Anthos Service Mesh is a managed, enterprise-grade service mesh built on Istio. It provides critical capabilities for microservices communication, including traffic management (canary deployments, A/B testing), security (mTLS between services), and observability (unified metrics, logs, and traces). For the exam, remember that Service Mesh is enabled by default on GKE clusters within Anthos and is a primary tool for enforcing security and compliance policies across hybrid workloads.

Anthos Config Management is the tool for implementing GitOps practices at scale. It enables you to declare the desired state for your clusters—such as namespaces, role-based access control (RBAC) policies, and resource quotas—in a central Git repository. Anthos continuously reconciles the state of all registered clusters against this repository. A typical exam question might describe a compliance mandate requiring identical network policy on every cluster; Config Management is the automated, auditable solution.

Cloud Run for Anthos allows you to deploy serverless containers directly onto your Anthos GKE or GKE on-prem clusters.
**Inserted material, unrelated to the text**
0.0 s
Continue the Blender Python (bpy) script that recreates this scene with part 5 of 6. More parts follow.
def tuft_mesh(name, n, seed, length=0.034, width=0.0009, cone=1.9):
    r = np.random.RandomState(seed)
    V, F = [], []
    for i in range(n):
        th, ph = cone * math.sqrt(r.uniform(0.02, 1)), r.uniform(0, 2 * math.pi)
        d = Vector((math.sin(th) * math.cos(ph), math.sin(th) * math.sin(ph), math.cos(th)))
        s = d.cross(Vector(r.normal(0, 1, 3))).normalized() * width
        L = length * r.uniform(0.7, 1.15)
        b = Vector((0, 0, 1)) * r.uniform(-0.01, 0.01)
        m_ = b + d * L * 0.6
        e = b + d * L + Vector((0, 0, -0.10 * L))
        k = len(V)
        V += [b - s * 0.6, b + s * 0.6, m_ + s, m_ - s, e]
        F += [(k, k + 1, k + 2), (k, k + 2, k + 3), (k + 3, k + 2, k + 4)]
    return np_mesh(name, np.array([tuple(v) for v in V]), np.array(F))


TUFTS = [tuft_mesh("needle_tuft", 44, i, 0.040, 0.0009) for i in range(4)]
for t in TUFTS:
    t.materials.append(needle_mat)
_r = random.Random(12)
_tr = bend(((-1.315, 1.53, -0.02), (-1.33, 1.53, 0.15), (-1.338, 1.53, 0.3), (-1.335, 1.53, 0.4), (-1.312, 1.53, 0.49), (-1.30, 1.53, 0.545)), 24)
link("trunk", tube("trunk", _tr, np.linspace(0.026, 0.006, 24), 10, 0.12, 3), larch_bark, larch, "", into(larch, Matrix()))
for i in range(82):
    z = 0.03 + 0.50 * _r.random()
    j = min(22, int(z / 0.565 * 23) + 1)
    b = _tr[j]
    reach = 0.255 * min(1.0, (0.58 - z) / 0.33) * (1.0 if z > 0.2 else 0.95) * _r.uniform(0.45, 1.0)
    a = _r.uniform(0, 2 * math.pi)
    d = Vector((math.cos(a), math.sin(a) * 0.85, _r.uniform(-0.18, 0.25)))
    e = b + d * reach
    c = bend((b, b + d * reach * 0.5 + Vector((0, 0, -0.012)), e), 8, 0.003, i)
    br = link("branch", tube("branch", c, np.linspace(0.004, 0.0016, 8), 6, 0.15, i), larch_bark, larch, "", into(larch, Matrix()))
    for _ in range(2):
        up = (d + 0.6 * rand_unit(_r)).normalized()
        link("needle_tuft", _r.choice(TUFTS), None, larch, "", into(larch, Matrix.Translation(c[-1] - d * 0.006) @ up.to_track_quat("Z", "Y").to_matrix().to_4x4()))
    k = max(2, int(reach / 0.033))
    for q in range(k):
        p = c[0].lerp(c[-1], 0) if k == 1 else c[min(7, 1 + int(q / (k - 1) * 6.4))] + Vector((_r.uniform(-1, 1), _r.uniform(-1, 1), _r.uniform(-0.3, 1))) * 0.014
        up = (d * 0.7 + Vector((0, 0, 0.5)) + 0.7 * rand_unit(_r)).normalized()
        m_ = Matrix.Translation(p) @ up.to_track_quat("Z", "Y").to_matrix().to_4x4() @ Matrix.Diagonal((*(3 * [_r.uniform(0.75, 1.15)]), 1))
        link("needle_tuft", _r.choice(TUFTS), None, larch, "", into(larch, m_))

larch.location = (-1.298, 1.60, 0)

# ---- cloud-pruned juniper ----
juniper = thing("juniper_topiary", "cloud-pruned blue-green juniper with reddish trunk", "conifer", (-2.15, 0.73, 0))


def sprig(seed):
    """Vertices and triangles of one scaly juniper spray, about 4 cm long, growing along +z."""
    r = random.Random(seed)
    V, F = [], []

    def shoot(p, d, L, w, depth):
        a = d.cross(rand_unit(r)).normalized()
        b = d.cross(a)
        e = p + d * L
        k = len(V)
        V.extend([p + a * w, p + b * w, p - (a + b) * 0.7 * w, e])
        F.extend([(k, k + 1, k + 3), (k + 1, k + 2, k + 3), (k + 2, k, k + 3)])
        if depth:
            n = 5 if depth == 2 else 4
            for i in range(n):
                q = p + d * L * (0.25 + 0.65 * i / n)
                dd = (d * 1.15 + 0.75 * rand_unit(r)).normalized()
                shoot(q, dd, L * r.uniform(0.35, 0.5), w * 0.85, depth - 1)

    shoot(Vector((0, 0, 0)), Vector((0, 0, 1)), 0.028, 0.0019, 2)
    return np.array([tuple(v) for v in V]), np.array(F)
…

It abstracts away much of the Kubernetes complexity, letting developers focus on code while still leveraging the underlying Anthos platform for security and networking. When a scenario emphasizes developer velocity and a serverless experience but requires the workload to run in a private data center, Cloud Run for Anthos is the strategic choice over the fully managed Cloud Run service.

Hybrid Connectivity and Migration Pathways

Anthos doesn't operate in a vacuum; it requires robust, low-latency connectivity. This is primarily achieved through Anthos clusters on VMware (which includes a bundled SDN) or, for other environments, a high-bandwidth interconnect like Cloud Interconnect or Partner Interconnect. A common exam pitfall is to focus solely on the Anthos software without considering the network prerequisite. Questions will often test if you recognize that a stable, low-latency connection (often with a 99.99% SLA requirement) is a foundational requirement for a successful hybrid deployment.

Regarding migration, Anthos supports a lift-and-shift approach for VM-based workloads via Migrate for Anthos, which automatically converts VMs into containers. More strategically, it enables a modernize-in-place pattern. You can containerize an application and run it on Anthos in your data center, gaining cloud-native benefits like Kubernetes orchestration and service mesh, without initially moving any data or changing your network topology. This is a powerful incremental migration strategy that frequently appears in case-study questions.

Anthos vs. Native GKE: Choosing the Right Tool

A crucial exam skill is discerning when a problem demands the full Anthos platform versus when a simpler, native GKE solution suffices. Use this decision framework:

Choose Anthos when the requirements explicitly include:

  • Management of Kubernetes clusters across multiple environments (on-prem + cloud, or multi-cloud).
  • A centralized, policy-driven governance model for security, compliance, and configuration.
  • A unified service mesh spanning heterogeneous infrastructures.
  • A strategic directive for application portability and avoiding vendor lock-in.

Choose Native GKE (standalone) when:

  • All workloads are destined to run exclusively on Google Cloud.
  • The use case only requires a single or a few managed clusters without the need for centralized multi-cluster policy.
  • The budget or operational overhead of the Anthos platform is not justified by the requirements.

Exam questions love to present tempting but incorrect answers that suggest using complex multi-cluster GKE configurations or manual scripting to solve a multi-environment problem. The correct answer is often the one that simplifies operations through a managed platform—Anthos.

Common Pitfalls

  1. Ignoring the Connectivity Foundation: Assuming Anthos magically works over a slow or unreliable internet connection. Always validate that high-performance interconnectivity (Cloud Interconnect) is part of the proposed solution for production hybrid deployments.
  2. Overcomplicating with Anthos: Recommending Anthos for a straightforward, cloud-only application. This adds unnecessary cost and complexity. Be precise in matching the solution to the requirement of multi-environment or centralized hybrid management.
  3. Confusing Service Mesh with API Management: Anthos Service Mesh manages internal service-to-service communication (east-west traffic). For managing external APIs and north-south traffic, you would use Google Cloud API Gateway or Apigee. Mixing these concepts can lead to incorrect architectural choices.
  4. Misunderstanding the Scope of Config Management: It manages Kubernetes configuration (RBAC, quotas, namespaces) and can deploy simple apps via GitOps, but it is not a full CI/CD pipeline. For complex build/test/deploy workflows, you integrate it with tools like Cloud Build or Jenkins.

Summary

  • Anthos is a hybrid/multi-cloud management platform that provides a consistent Kubernetes-based operating model across on-premises, Google Cloud, and other public clouds.
  • Master the core services: Anthos Service Mesh (Istio-based traffic/security), Config Management (GitOps for policy), and Cloud Run for Anthos (serverless on your clusters) are its key operational pillars.
  • Hybrid connectivity is a prerequisite, not an afterthought; solutions must include high-bandwidth, low-latency options like Cloud Interconnect.
  • Differentiate Anthos from native GKE: Anthos is for multi-environment governance and consistency; native GKE is for cloud-only clusters without centralized multi-cluster policy needs.
  • Migration strategies are flexible, supporting everything from VM conversion (Migrate for Anthos) to modernizing applications in-place before moving them to the cloud.
  • Exam strategy: Look for keywords like "centralized policy," "consistent across data center and cloud," "multi-cloud," and "application portability" to trigger Anthos as the correct solution.